What you are asked to do: Please list all lines of the material below in which the string "values" occurs.

»»

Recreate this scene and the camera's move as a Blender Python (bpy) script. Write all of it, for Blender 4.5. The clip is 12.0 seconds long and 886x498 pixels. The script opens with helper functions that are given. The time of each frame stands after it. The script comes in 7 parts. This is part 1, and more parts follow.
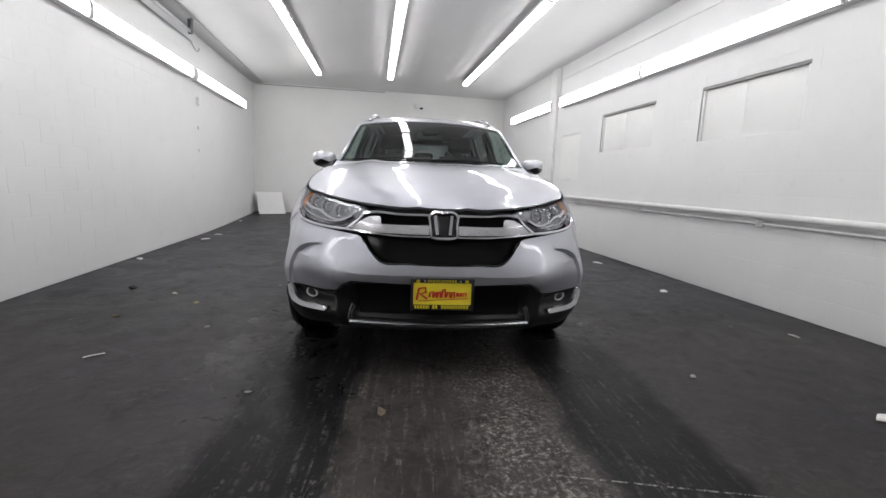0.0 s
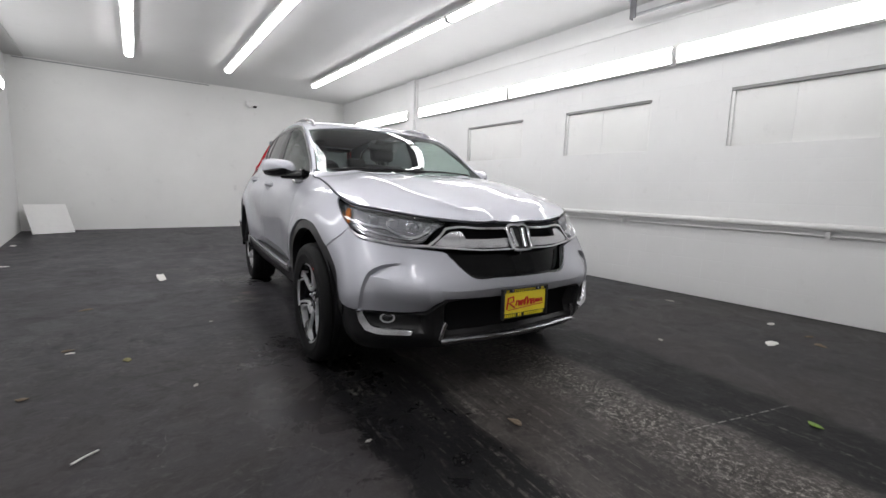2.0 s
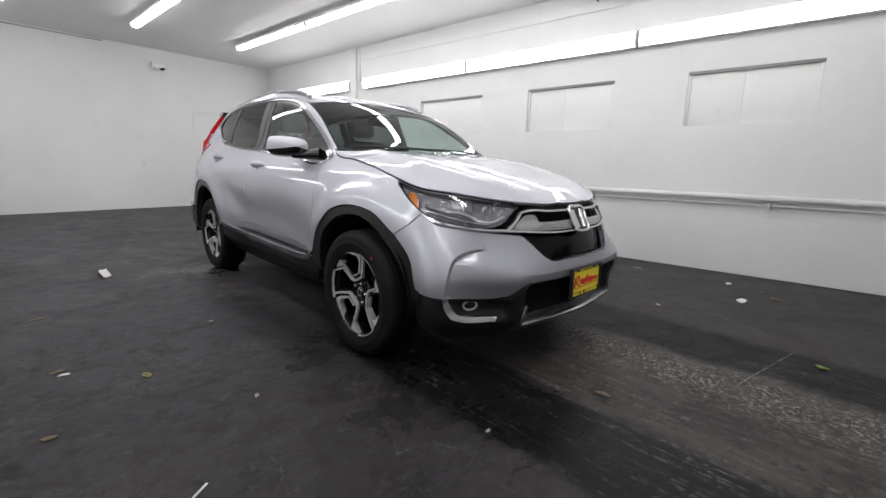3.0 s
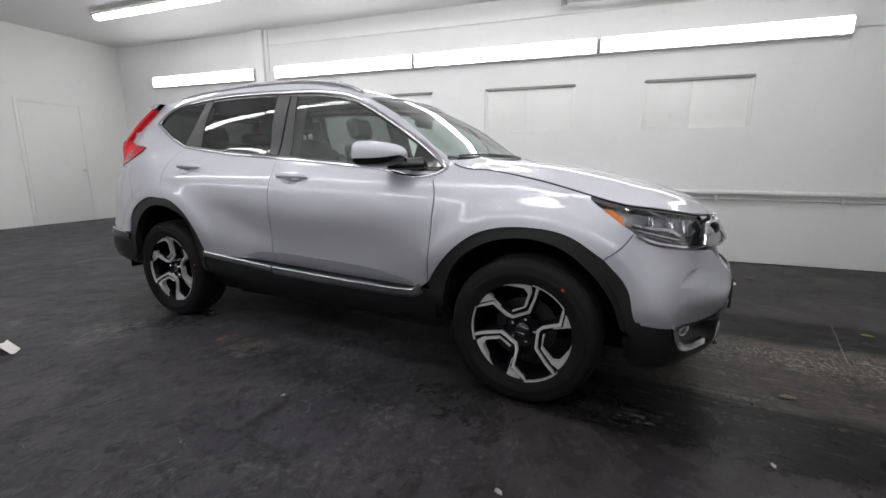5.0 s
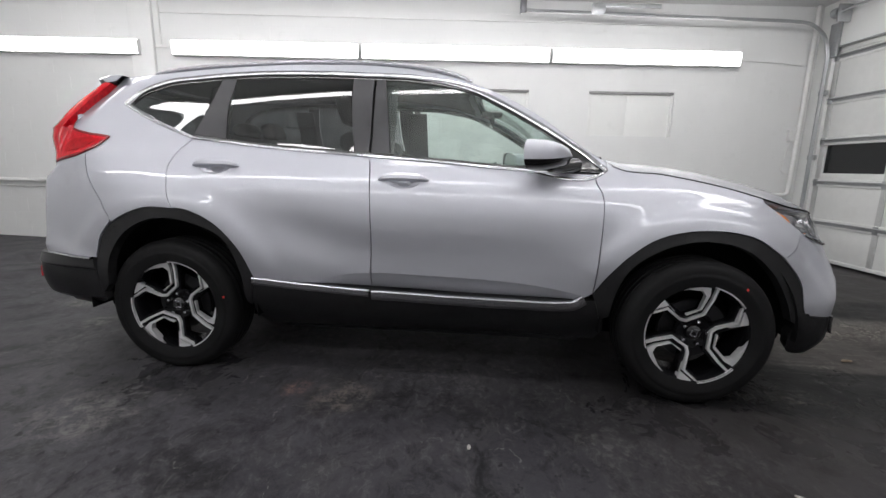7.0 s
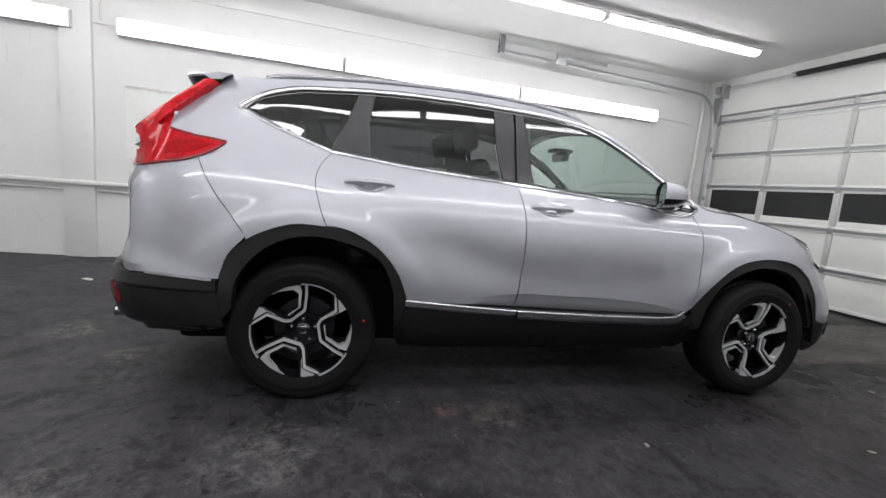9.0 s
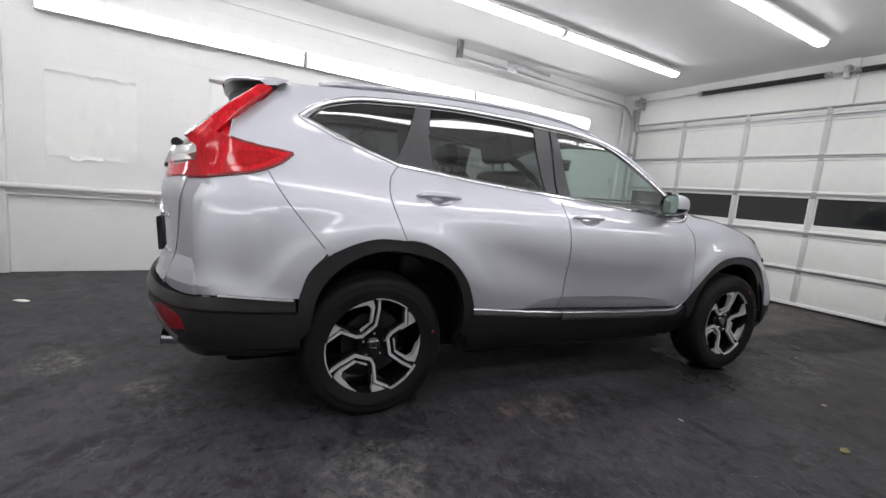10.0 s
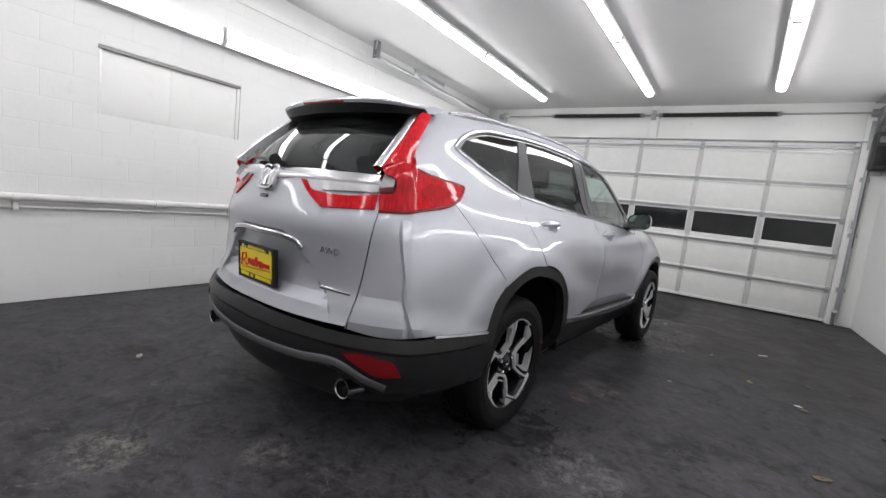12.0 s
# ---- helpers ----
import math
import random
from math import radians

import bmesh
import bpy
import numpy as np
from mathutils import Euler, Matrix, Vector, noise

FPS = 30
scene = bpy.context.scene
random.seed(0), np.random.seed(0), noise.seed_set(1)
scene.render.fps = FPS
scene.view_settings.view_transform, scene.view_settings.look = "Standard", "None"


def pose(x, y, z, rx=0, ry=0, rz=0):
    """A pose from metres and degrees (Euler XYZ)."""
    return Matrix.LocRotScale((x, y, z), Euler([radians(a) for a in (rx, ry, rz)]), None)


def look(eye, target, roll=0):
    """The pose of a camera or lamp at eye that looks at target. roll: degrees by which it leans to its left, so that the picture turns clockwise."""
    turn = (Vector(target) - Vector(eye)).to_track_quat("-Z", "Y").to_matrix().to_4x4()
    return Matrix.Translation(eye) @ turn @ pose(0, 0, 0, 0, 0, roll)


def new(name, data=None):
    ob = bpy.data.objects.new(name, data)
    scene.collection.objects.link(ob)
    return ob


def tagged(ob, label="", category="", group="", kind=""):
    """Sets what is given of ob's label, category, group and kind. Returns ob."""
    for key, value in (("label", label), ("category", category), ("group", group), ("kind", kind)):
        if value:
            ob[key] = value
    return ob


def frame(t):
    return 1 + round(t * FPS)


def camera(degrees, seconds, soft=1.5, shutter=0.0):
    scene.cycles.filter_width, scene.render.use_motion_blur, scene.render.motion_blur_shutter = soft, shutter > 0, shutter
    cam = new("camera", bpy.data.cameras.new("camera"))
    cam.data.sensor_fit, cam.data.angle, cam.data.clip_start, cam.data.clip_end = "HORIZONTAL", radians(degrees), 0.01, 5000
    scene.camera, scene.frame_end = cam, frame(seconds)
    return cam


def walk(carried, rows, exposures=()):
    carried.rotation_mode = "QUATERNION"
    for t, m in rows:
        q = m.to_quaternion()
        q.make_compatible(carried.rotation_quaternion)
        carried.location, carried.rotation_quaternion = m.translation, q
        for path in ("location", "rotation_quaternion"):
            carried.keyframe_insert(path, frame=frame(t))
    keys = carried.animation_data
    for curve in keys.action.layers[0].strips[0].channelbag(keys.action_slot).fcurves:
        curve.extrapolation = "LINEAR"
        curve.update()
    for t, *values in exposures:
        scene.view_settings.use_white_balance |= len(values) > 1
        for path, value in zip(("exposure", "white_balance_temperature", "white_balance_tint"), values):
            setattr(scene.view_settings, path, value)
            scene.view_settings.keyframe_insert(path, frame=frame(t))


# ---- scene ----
cam = camera(91.9, 12.0)
PATH = [
    (0, (-0.205, 1.747, 1.028), (0.151, 3.69, 0.717), 2.2),
    (0.5, (-0.475, 1.78, 1.018), (0.16, 3.658, 0.755), 3.1),
    (1, (-0.812, 1.929, 1.031), (0.06, 3.711, 0.78), 3.6),
    (1.5, (-1.222, 2.043, 1.042), (-0.157, 3.713, 0.766), 2.1),
    (2, (-1.536, 2.294, 1.039), (-0.329, 3.866, 0.774), 1.6),
    (2.5, (-1.833, 2.59, 1.034), (-0.482, 4.029, 0.712), 2.1),
    (2.7, (-1.953, 2.716, 1.053), (-0.53, 4.078, 0.709), 1.8),
    (4.3, (-2.451, 3.905, 1.1), (-0.75, 4.868, 0.676), -0.4),
    (4.5, (-2.471, 4.071, 1.122), (-0.725, 4.961, 0.722), -0.7),
    (5, (-2.556, 4.487, 1.13), (-0.712, 5.161, 0.743), 0.3),
    (5.5, (-2.583, 4.891, 1.109), (-0.686, 5.377, 0.703), 0.3),
    (6, (-2.582, 5.304, 1.116), (-0.644, 5.613, 0.732), 0.3),
    (6.5, (-2.609, 5.693, 1.118), (-0.651, 5.84, 0.735), 0.4),
    (7, (-2.555, 6.033, 1.117), (-0.591, 6.016, 0.741), 1.1),
    (7.2, (-2.553, 6.175, 1.12), (-0.59, 6.093, 0.748), 1.0),
    (8.8, (-2.487, 7.321, 1.112), (-0.592, 6.75, 0.827), 3.7),
    (9, (-2.466, 7.464, 1.106), (-0.582, 6.852, 0.832), 4.9),
    (9.5, (-2.325, 7.831, 1.125), (-0.507, 7.051, 0.829), 4.7),
    (10, (-2.208, 8.247, 1.13), (-0.505, 7.231, 0.869), 5.1),
    (10.5, (-2.0, 8.589, 1.129), (-0.422, 7.388, 0.871), 5.3),
    (11, (-1.75, 8.957, 1.144), (-0.326, 7.57, 0.918), 5.4),
    (11.5, (-1.505, 9.308, 1.153), (-0.253, 7.77, 0.892), 6.1),
    (12, (-1.154, 9.565, 1.175), (-0.084, 7.89, 0.95), 6.5),
]
# seconds, stops, kelvin, tint
LEVELS = [(0, .06, 6500, 12.5), (2.7, .06, 6500, 12.5), (4.5, -.04, 6500, 12.5), (5.5, .0, 6500, 12), (6.0, .06, 6500, 12), (6.5, .10, 6500, 12), (9.0, .11, 6500, 12), (12.0, .12, 6500, 12.5)]
walk(cam, [(t, look(eye, target, roll)) for t, eye, target, roll in PATH], LEVELS)

# ---- light: the place is lit by its fluorescent strips alone; a dim grey world shows through nothing ----
world = bpy.data.worlds.new("world")
world.use_nodes = True
world.node_tree.nodes["Background"].inputs[0].default_value = (.5, .55, .6, 1)
world.node_tree.nodes["Background"].inputs[1].default_value = .02
scene.world = world
GLOW, WALL_GLOW = 15.0, 10.0


# ---- materials ----
def material(name, color=(.5, .5, .5), rough=.5, metal=0.0, coat=0.0, spec=.5):
    m = bpy.data.materials.new(name)
    m.use_nodes = True
    b = m.node_tree.nodes["Principled BSDF"]
    b.inputs["Base Color"].default_value = (*color, 1)
    b.inputs["Roughness"].default_value = rough
    b.inputs["Metallic"].default_value = metal
    b.inputs["Coat Weight"].default_value = coat
    b.inputs["Coat Roughness"].default_value = .03
    b.inputs["Specular IOR Level"].default_value = spec
    return m


class Nodes:
    """Short forms for wiring a material."""

    def __init__(self, m):
        self.tree, self.nodes = m.node_tree, m.node_tree.nodes
        self.bsdf = self.nodes.get("Principled BSDF")
        self.where = self.nodes.new("ShaderNodeTexCoord").outputs["Object"]

    def link(self, a, b):
        self.tree.links.new(a, b)

    def stretch(self, x, y, z):
        n = self.nodes.new("ShaderNodeMapping")
        n.inputs["Scale"].default_value = (x, y, z)
        self.link(self.where, n.inputs["Vector"])
        return n.outputs[0]

    def noise(self, scale, detail=4, rough=.55, vector=None, distort=0.0):
        n = self.nodes.new("ShaderNodeTexNoise")
        n.inputs["Scale"].default_value, n.inputs["Detail"].default_value = scale, detail
        n.inputs["Roughness"].default_value, n.inputs["Distortion"].default_value = rough, distort
        self.link(vector or self.where, n.inputs["Vector"])
        return n.outputs["Fac"]

    def cells(self, scale, vector=None, feature="F1"):
        n = self.nodes.new("ShaderNodeTexVoronoi")
        n.feature = feature
        n.inputs["Scale"].default_value = scale
        self.link(vector or self.where, n.inputs["Vector"])
        return n.outputs["Distance"]

    def ramp(self, value, *stops):
        n = self.nodes.new("ShaderNodeValToRGB")
        for i, (at, c) in enumerate(stops):
            e = n.color_ramp.elements[i] if i < 2 else n.color_ramp.elements.new(at)
            e.position = at
            e.color = (c, c, c, 1) if isinstance(c, (int, float)) else (*c, 1)
        self.link(value, n.inputs[0])
        return n.outputs[0]

    def mix(self, f, a, b, how="MIX"):
        n = self.nodes.new("ShaderNodeMix")
        n.data_type, n.blend_type = "RGBA", how
        for v, i in ((f, 0), (a, 6), (b, 7)):
            if isinstance(v, (int, float)) and i == 0:
                n.inputs[0].default_value = v
            elif isinstance(v, tuple):
                n.inputs[i].default_value = (*v, 1)
            else:
                self.link(v, n.inputs[i])
        return n.outputs[2]

    def math(self, how, a, b):
        n = self.nodes.new("ShaderNodeMath")
        n.operation = how
        for v, i in ((a, 0), (b, 1)):
            if isinstance(v, (int, float)):
                n.inputs[i].default_value = v
            else:
                self.link(v, n.inputs[i])
        return n.outputs[0]

    def bump(self, height, strength=.3, far=.01):
        n = self.nodes.new("ShaderNodeBump")
        n.inputs["Strength"].default_value, n.inputs["Distance"].default_value = strength, far
        self.link(height, n.inputs["Height"])
        self.link(n.outputs[0], self.bsdf.inputs["Normal"])

    def set(self, name, value):
        self.link(value, self.bsdf.inputs[name])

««

The reply:
    for t, *values in exposures:
        scene.view_settings.use_white_balance |= len(values) > 1
        for path, value in zip(("exposure", "white_balance_temperature", "white_balance_tint"), values):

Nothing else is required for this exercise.